As more Americans remodel existing homes, rather than move to new ones, they're maximizing not only their renovation budgets but also their entire property.
"People are going back to the front of the house," to entertain and relax, says Amy Hughes, features editor ofThis Old House magazine. "It's kind of a throwback." As part of that trend, she says, more people are restoring or adding front porches.
She welcomes the effort, saying, "the entry is the handshake of your home," whether it's a beautiful porch, walkway or front door. She says homeowners can create an inviting entry simply by adding light sconces on each side of the front door and using window boxes, pathway lighting or hanging planters.
"We encourage people to sweat the small stuff," she says, adding it can be inexpensive and have "a huge payoff" in both curb appeal and homeowner satisfaction.
"If you don't like the look of your house, it can markedly color your life within its walls," says architect Sarah Susanka in her book, Not So Big Remodeling, published by Taunton. "Even if you don't really need to change the exterior, give yourself permission to consider giving it a prettier face."
Try lipstick. If people have little to spend, she suggests they paint the window sashes, or the storm windows, a strong color. "I call this the 'lipstick' approach, because it has the same effect as makeup on a face," she says, noting that it draws attention to one small element and makes the whole look more appealing as a result.
Kimberly Lacy, a designer on HGTV's Curb Appeal: The Block, agrees. She encourages homeowners to use color and says the front door is often a good place to make a statement. She recommends they pick a hue that complements either the house's exterior, its landscaping or its neighborhood.
"That's the perfect place to be brave, because it's just a quart of paint" and can be easily changed, says Jackie Jordan, director of color marketing at Sherwin-Williams. She says red, blue, green, brown and black are popular. More daring favorites: deep plum, purple, burnt orange.

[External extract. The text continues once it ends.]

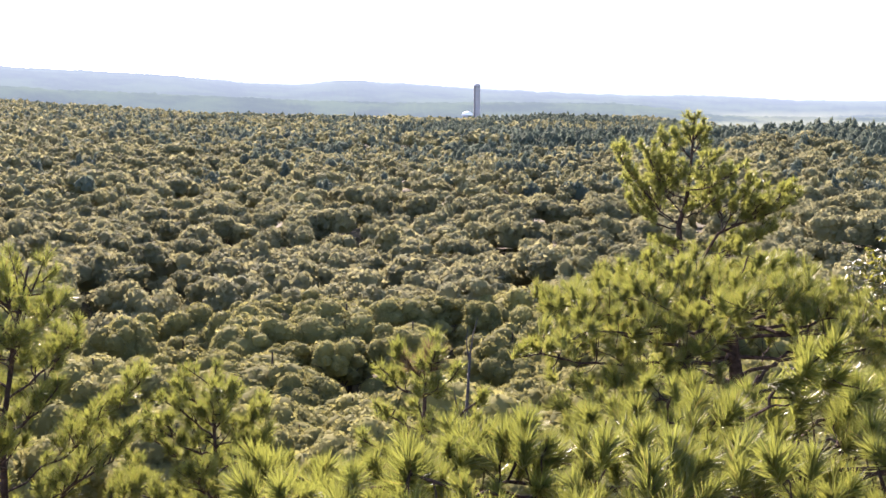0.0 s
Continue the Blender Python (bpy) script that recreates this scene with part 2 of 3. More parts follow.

Hughes says she's even seeing tangerine, teal and yellow. "You can take risks and do a lime-green door if the rest of the house is subdued," she says. "But don't think of the door alone."
She says exterior colors should call out interesting details but match the intensity of neighboring homes, adding, "You don't want to be the sore thumb."
In exterior makeovers, Hughes says Americans are using more manmade, weather-resistant materials such as PVC trim, fiber-cement siding, fiberglass doors and Trex decking. She says they've become less expensive and better looking.